Yo
recuerdo tu voz, viejo indio de cara ancha como tu corazón valiente, sonando en aquellas noches de verano en que
volvíamos de la sierra y el calor iba entrando en el coche como una lengua de
fuego que limpiaba mis pequeños pecados niños. En la radio del coche, tu voz y
tu guitarra me producían una sensación de venir de muy lejos, de unas tierras
remotas que nunca conocería, de países en donde los muertos convivían en la
calle con los vivos. Mas, de pronto, se perdía
la emisora y una voz más lejana se colaba de pronto y hacía aún mayor el misterio
de voz de los llanos. ¿De dónde venían esas emisoras? ¿Quizás de islas perdidas
en medio del océano? ¿De países lejanos como lejano es ahora el país de mi
infancia?
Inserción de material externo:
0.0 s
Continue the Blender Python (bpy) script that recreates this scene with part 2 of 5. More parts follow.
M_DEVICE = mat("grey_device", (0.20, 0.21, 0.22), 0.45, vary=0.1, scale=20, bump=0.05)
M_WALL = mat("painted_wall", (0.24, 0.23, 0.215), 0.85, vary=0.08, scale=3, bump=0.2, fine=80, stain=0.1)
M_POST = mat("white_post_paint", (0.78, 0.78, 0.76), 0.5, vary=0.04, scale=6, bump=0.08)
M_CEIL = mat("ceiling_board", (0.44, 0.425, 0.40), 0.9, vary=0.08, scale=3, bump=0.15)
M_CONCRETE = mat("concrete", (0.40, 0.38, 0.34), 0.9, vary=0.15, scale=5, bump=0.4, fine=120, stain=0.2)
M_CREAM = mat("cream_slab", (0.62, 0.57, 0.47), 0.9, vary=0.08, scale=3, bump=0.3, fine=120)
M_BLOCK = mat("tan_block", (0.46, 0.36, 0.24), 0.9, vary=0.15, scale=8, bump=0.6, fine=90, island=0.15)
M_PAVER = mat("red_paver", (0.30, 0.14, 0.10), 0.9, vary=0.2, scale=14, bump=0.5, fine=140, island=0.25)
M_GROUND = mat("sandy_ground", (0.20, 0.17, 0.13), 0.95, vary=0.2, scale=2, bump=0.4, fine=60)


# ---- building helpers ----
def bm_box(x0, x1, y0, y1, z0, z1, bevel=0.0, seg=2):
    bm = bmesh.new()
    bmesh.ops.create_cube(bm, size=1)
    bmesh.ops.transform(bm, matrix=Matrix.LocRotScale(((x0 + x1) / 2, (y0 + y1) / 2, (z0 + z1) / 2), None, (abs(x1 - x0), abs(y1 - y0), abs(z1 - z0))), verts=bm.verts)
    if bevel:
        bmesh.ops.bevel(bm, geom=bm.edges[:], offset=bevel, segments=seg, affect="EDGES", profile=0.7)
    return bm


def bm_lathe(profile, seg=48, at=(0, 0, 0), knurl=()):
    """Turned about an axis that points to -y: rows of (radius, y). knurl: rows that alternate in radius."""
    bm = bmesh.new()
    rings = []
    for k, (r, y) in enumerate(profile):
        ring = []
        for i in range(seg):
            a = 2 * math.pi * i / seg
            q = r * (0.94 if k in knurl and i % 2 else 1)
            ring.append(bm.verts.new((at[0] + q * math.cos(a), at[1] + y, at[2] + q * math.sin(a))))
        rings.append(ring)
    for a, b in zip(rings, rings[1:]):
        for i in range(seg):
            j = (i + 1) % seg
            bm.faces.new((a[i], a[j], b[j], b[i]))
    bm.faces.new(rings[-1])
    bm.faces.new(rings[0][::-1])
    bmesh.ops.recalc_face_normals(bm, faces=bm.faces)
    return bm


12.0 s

Y, por debajo de ellas, otras aún más distantes, más extrañas, más
misteriosas. Pero la seguridad de una mañana de luz radiante en la azotea podía
todos mis miedos y tú, viejo indio de cara ancha como tu corazón valiente,
seguías cantando historia de ríos, de carretas, de un Dios al que le hacías
preguntas. Yo ahora recuerdo tu voz, viejo Atahualpa Yupanqui, ahora que ya te
has ido muy lejos por el caminito del indio, ahora que Dios te hace a ti las
preguntas. Yo ahora recuerdo tu voz en este viejo disco y sin querer, viajo de
nuevo de regreso a casa, con el calor como una lengua de fuego que limpia mis
pecados grandes de adulto. Gracias, Atahualpa, por poner esa voz en mi infancia
que no ha dejado de sonar hasta ahora.